--- DO THIS ---
Provide an exact copy of the data, excluding the images.

--- SUPPLIED DATA ---
◇ ◇ ◇ ◇ ◇ ◇ ◇

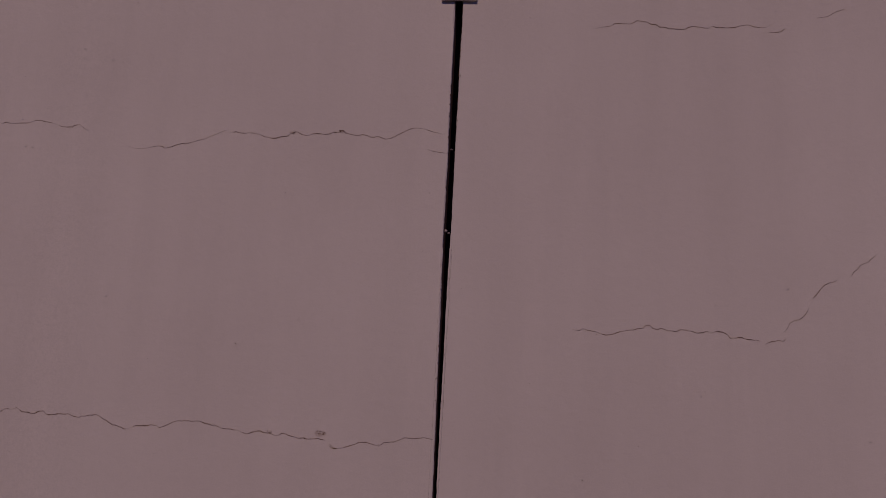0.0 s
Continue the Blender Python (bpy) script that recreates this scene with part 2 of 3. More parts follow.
def concrete_panel(x):
    """One panel from the joint at x to the next, with chipped lips along both."""
    bm = bmesh.new()
    left, right = joint(x)[1], joint(x + PITCH)[0]
    close = -1 < x < 3
    zs = [0.0] + [2.8 + i * (3.23 / 399) for i in range(400)] if close else [0.0, 6.03]
    rows = []
    for z in zs:
        amp = 0.0048 if close else 0.0
        xl = lerp_table(left, z) + max(-0.003, rough_line(z, x + 3.3, amp))
        xr = lerp_table(right, z) + min(0.003, rough_line(z, x + 8.8, amp))
        chip = 0.002 + 0.006 * max(0, noise.noise((z * 11, x, 2.2)))
        chip2 = 0.002 + 0.006 * max(0, noise.noise((z * 11, x, 7.7)))
        cols = [(xl, THICK), (xl, wall_y(x + 0.001) + 0.003), (xl + chip, wall_y(x + 0.001)), (x + 1.2, 0.0), (xr - chip2, 0.0), (xr, 0.003), (xr, THICK)]
        rows.append([bm.verts.new((a, b, z)) for a, b in cols])
    for r, s in zip(rows, rows[1:]):
        for i in range(6):
            f = bm.faces.new((r[i], r[i + 1], s[i + 1], s[i]))
            f.material_index = 1 if i in (0, 5) else 0
        bm.faces.new((r[6], r[0], s[0], s[6])).material_index = 1
    bm.faces.new(rows[0]).material_index = 1
    bm.faces.new(rows[-1]).material_index = 1
    return part("concrete_panel", bm, [PAINT, RAW], wall)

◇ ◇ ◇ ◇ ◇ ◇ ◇

--- TASK OUTPUT ---
0.0 s
Continue the Blender Python (bpy) script that recreates this scene with part 2 of 3. More parts follow.
def concrete_panel(x):
    """One panel from the joint at x to the next, with chipped lips along both."""
    bm = bmesh.new()
    left, right = joint(x)[1], joint(x + PITCH)[0]
    close = -1 < x < 3
    zs = [0.0] + [2.8 + i * (3.23 / 399) for i in range(400)] if close else [0.0, 6.03]
    rows = []
    for z in zs:
        amp = 0.0048 if close else 0.0
        xl = lerp_table(left, z) + max(-0.003, rough_line(z, x + 3.3, amp))
        xr = lerp_table(right, z) + min(0.003, rough_line(z, x + 8.8, amp))
        chip = 0.002 + 0.006 * max(0, noise.noise((z * 11, x, 2.2)))
        chip2 = 0.002 + 0.006 * max(0, noise.noise((z * 11, x, 7.7)))
        cols = [(xl, THICK), (xl, wall_y(x + 0.001) + 0.003), (xl + chip, wall_y(x + 0.001)), (x + 1.2, 0.0), (xr - chip2, 0.0), (xr, 0.003), (xr, THICK)]
        rows.append([bm.verts.new((a, b, z)) for a, b in cols])
    for r, s in zip(rows, rows[1:]):
        for i in range(6):
            f = bm.faces.new((r[i], r[i + 1], s[i + 1], s[i]))
            f.material_index = 1 if i in (0, 5) else 0
        bm.faces.new((r[6], r[0], s[0], s[6])).material_index = 1
    bm.faces.new(rows[0]).material_index = 1
    bm.faces.new(rows[-1]).material_index = 1
    return part("concrete_panel", bm, [PAINT, RAW], wall)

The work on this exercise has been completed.